Both Britain and Ireland are renowned for their 'full' breakfasts. What was once an everyday meal for hard-working farmworkers, is now more considered a weekend treat, or when on holiday, though some do still like to eat it every day.
An Irish breakfast can have many components from a hefty list and varies across the island and also between the north (where it is called an Ulster Fry) and across the border in the south. You choose what you want and what you can get hold of easily. Do try though to include potato cakes (Fadge) if you can, and soda bread is a particular favorite.
Gather the ingredients. Preheat the oven to 325 F.
Heat a griddle or frying pan to hot over medium-high, then add 2 tablespoons of the vegetable oil. Add the sausages and cook for 10 minutes, turning the sausages frequently. Transfer the sausages to a baking sheet and place in the oven to finish cooking.
Trim the rind of the bacon to prevent the bacon from curling in the pan, then add to the pan you cooked the sausages in. Cook over medium heat, turning frequently and letting the bacon start to sizzle. Halve the tomato, then sprinkle the cut sides with salt, pepper, and a few drops of vegetable oil. Place the tomato, cut sides down, in the same pan as the bacon. Cook for 5 minutes on one side, then flip and cook for 5 more minutes. Transfer to the baking sheet with the sausages.
Melt the butter in a small saucepan, add the sliced mushrooms and cook for 5 minutes. Keep warm.

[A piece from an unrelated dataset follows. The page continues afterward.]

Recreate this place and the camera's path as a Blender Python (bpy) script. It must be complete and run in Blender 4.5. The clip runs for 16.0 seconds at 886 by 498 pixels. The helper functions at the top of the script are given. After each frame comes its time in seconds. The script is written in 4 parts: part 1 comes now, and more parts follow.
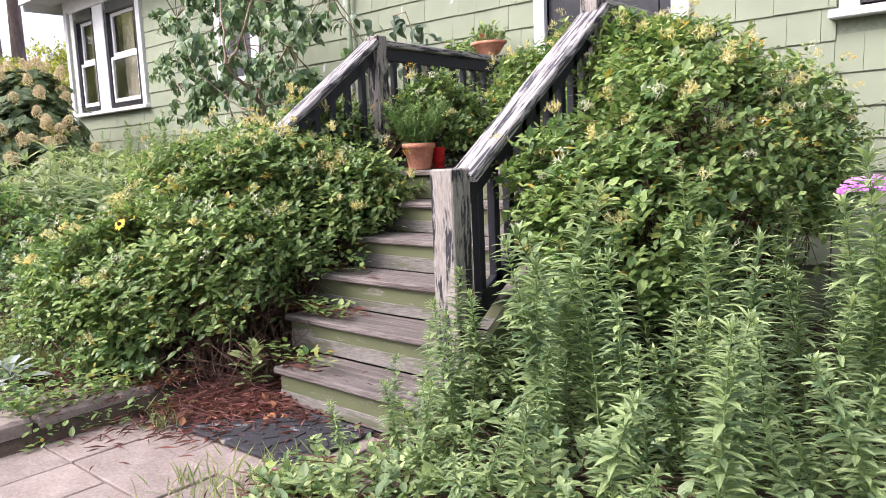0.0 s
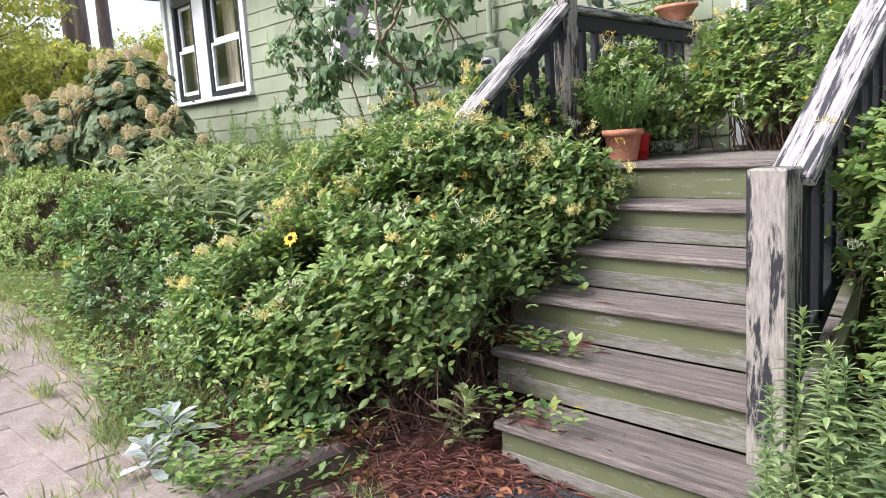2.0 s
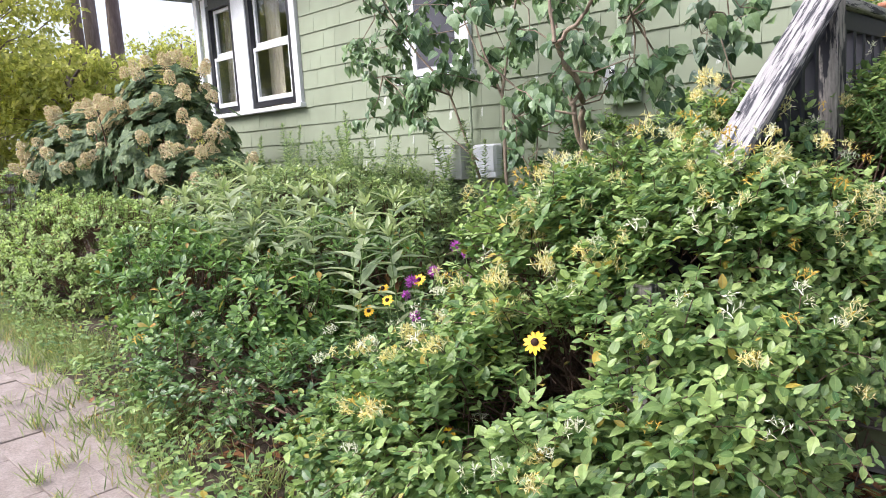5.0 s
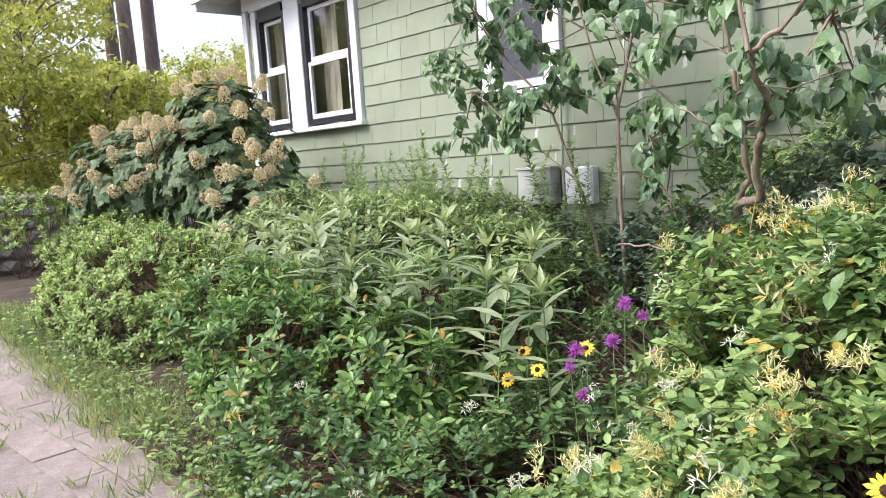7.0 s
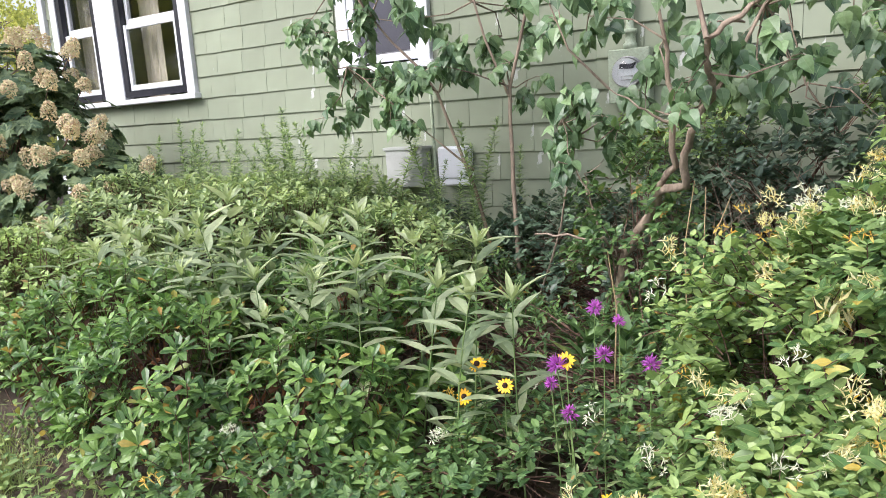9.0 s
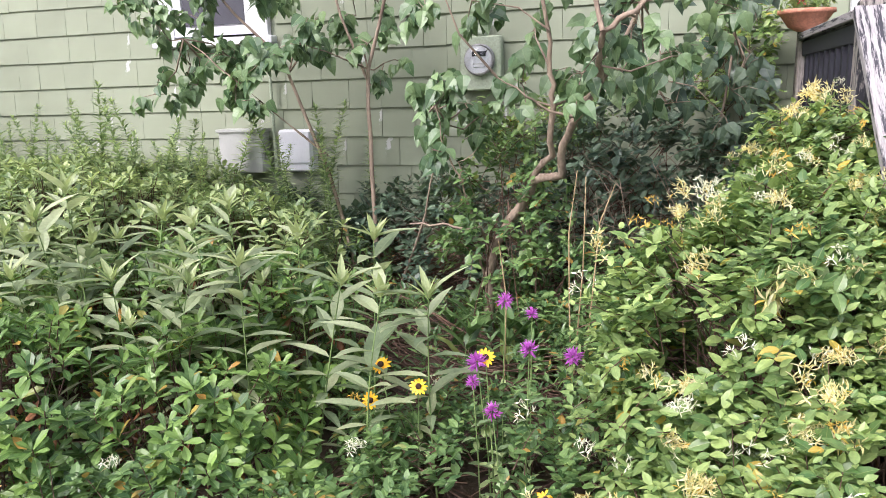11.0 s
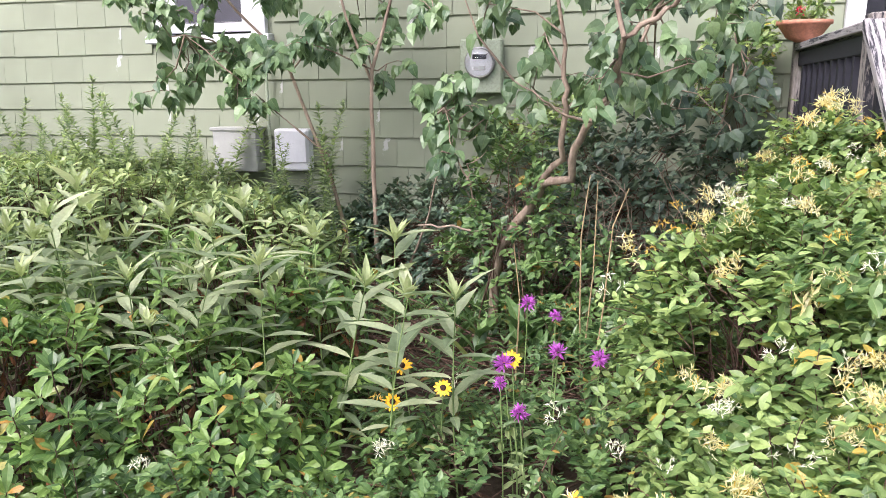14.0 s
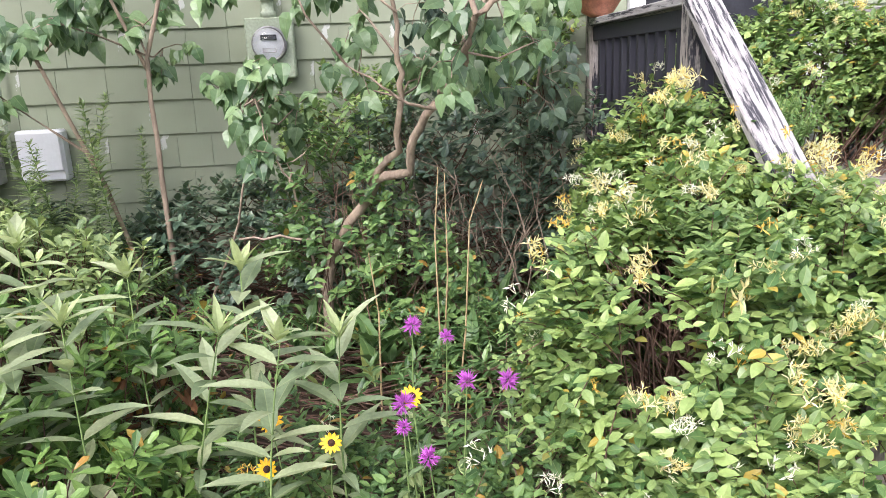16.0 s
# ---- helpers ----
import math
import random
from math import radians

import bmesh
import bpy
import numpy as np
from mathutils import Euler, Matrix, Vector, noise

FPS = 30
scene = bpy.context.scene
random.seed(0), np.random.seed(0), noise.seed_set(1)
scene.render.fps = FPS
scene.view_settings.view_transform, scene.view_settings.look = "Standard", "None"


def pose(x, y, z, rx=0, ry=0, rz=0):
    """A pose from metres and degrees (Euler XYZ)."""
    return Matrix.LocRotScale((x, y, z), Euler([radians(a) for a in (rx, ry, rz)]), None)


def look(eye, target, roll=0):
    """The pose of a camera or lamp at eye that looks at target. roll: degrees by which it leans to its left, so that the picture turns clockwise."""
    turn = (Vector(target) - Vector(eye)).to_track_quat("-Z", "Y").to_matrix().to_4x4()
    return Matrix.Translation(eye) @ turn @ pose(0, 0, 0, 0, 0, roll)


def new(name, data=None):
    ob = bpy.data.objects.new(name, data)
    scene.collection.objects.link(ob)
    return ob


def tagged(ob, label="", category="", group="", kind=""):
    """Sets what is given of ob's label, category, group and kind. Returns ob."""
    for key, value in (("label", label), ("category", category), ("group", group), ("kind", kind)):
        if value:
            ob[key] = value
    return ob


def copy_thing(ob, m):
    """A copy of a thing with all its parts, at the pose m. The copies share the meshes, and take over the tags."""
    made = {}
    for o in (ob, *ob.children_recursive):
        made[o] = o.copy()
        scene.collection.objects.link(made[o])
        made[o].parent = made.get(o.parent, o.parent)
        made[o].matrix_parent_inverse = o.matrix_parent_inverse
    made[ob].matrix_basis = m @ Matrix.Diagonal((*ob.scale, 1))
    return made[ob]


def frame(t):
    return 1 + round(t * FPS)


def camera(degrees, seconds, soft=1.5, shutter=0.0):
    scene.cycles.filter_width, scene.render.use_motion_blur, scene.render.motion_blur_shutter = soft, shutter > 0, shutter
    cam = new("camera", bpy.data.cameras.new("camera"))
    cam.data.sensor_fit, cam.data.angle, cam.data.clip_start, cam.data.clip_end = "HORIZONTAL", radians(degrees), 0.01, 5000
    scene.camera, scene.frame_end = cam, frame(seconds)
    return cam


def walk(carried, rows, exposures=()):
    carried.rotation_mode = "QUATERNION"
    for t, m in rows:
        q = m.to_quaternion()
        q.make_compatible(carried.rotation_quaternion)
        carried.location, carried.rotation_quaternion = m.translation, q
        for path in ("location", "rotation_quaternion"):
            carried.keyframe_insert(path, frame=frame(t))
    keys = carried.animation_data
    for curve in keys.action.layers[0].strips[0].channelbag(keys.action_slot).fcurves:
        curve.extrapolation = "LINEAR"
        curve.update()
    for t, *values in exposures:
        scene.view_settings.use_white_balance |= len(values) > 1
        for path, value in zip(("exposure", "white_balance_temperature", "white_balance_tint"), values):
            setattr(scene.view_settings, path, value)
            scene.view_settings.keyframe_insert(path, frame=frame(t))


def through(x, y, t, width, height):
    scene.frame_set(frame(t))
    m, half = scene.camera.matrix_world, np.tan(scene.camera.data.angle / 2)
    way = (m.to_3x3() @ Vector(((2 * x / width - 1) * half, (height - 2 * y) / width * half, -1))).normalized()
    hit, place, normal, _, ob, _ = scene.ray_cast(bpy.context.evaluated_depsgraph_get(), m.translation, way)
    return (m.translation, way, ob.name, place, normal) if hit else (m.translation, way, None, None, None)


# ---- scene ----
cam = camera(62.3, 16.0, 0.5)
PATH = [
    (0, (2.935, -2.044, 1.181), (1.621, -0.559, 0.922), -2.4),
    (0.5, (2.592, -2.069, 1.197), (1.291, -0.578, 0.909), -5.5),
    (1, (2.315, -2.048, 1.215), (1.084, -0.502, 0.903), -4.2),
    (1.5, (2.078, -1.957, 1.266), (0.666, -0.566, 0.999), -2.9),
    (2, (1.831, -1.95, 1.263), (0.394, -0.592, 0.965), -3.6),
    (2.5, (1.551, -2.002, 1.346), (0.184, -0.581, 1.017), -6.5),
    (3, (1.306, -1.924, 1.358), (-0.177, -0.617, 1.056), -7.1),
    (3.5, (1.098, -1.829, 1.392), (-0.383, -0.513, 1.118), -5.5),
    (4, (0.888, -1.862, 1.394), (-0.543, -0.489, 1.131), -3.8),
    (4.5, (0.655, -1.908, 1.444), (-0.765, -0.527, 1.166), -6.5),
    (5, (0.404, -1.83, 1.436), (-1.025, -0.46, 1.157), -3.5),
    (5.2, (0.309, -1.795, 1.461), (-1.189, -0.493, 1.218), -2.2),
    (7.3, (-0.522, -1.736, 1.581), (-1.975, -0.383, 1.337), -4.6),
    (7.5, (-0.583, -1.718, 1.601), (-1.975, -0.309, 1.328), -3.6),
    (8, (-0.72, -1.713, 1.601), (-2.0, -0.22, 1.241), -1.8),
    (8.2, (-0.788, -1.749, 1.625), (-1.994, -0.197, 1.258), -2.7),
    (10.3, (-1.348, -1.83, 1.672), (-2.149, -0.041, 1.273), -1.5),
    (10.5, (-1.366, -1.825, 1.666), (-2.05, 0.006, 1.245), -1.4),
    (11, (-1.461, -1.822, 1.685), (-2.02, 0.05, 1.255), -1.7),
    (11.5, (-1.532, -1.827, 1.696), (-2.033, 0.062, 1.273), -2.6),
    (12, (-1.57, -1.834, 1.69), (-2.084, 0.051, 1.262), -2.6),
    (12.5, (-1.594, -1.844, 1.694), (-2.138, 0.036, 1.283), -2.1),
    (13, (-1.601, -1.861, 1.692), (-2.159, 0.016, 1.288), -1.4),
    (13.5, (-1.598, -1.866, 1.69), (-2.049, 0.037, 1.272), -0.9),
    (14, (-1.635, -1.874, 1.688), (-2.115, 0.02, 1.262), -0.5),
    (14.5, (-1.708, -1.836, 1.677), (-2.297, 0.016, 1.206), -0.6),
    (15, (-1.816, -1.695, 1.681), (-2.385, 0.173, 1.249), -1.2),
    (15.5, (-1.894, -1.585, 1.695), (-2.277, 0.309, 1.177), -2.3),
    (16, (-2.014, -1.521, 1.728), (-1.851, 0.409, 1.228), -2.3),
]
walk(cam, [(t, look(eye, target, roll)) for t, eye, target, roll in PATH], [(0, 1.28, 6300, 20), (2.5, 1.16, 6150, 12), (5.2, 1.18, 6100, 15), (8.2, 1.12, 6050, 15), (11.5, 1.24, 6150, 21), (14.5, 1.31, 6150, 22), (16, 1.34, 6150, 18)])

# ---------------------------------------------------------------- world and light
SUN_ELEV, SUN_ROT = 48.0, 205.0
world = bpy.data.worlds.new("sky_world")
scene.world = world
world.use_nodes = True
wn = world.node_tree.nodes
wn.clear()
sky = wn.new("ShaderNodeTexSky")
sky.sky_type, sky.sun_disc = "NISHITA", False
sky.sun_elevation, sky.sun_rotation = radians(SUN_ELEV), radians(SUN_ROT)
sky.air_density, sky.dust_density, sky.ozone_density = 1.0, 4.0, 1.0
bg = wn.new("ShaderNodeBackground")
bg.inputs["Strength"].default_value = 0.15
wout = wn.new("ShaderNodeOutputWorld")
haze = wn.new("ShaderNodeHueSaturation")
haze.inputs["Saturation"].default_value = 0.42
world.node_tree.links.new(sky.outputs[0], haze.inputs["Color"])
world.node_tree.links.new(haze.outputs[0], bg.inputs["Color"])
world.node_tree.links.new(bg.outputs[0], wout.inputs["Surface"])
sun = new("sun", bpy.data.lights.new("sun", "SUN"))
sun.data.energy, sun.data.angle, sun.data.color = 1.3, radians(30), (1.0, 0.94, 0.84)
az = radians(SUN_ROT)
sun_from = Vector((math.sin(az) * math.cos(radians(SUN_ELEV)), math.cos(az) * math.cos(radians(SUN_ELEV)), math.sin(radians(SUN_ELEV))))
sun.matrix_world = look(sun_from * 30, (0, 0, 0))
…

Meanwhile, heat the remaining vegetable oil in the same pan over medium-high heat. Once the pan is hot, add the eggs and cook for about 5 minutes for a soft yolk, spooning the oil with a spoon over the egg to ensure the white cooks. If you have a large frying pan, you can cook two eggs at the same time. Keep warm while you finish the breakfast.
Finish the breakfast by heating the baked beans in a covered glass bowl in the microwave for 3 minutes. Toast the fadge and the slices of soda bread in the toaster, then make a large teapot of good Irish tea (the traditional drink with a full breakfast).
Warm your plates and serve your breakfast piping hot. Enjoy!
Alternatives for an Irish breakfast
This breakfast recipe is a standard full breakfast, but there are additional things you can add in if you want. If you are able to find it, the Irish love white blood pudding or will often eat Black Pudding, which may be easier to find.
Leftover vegetables and potatoes as in an English Bubble and Squeak is also popular.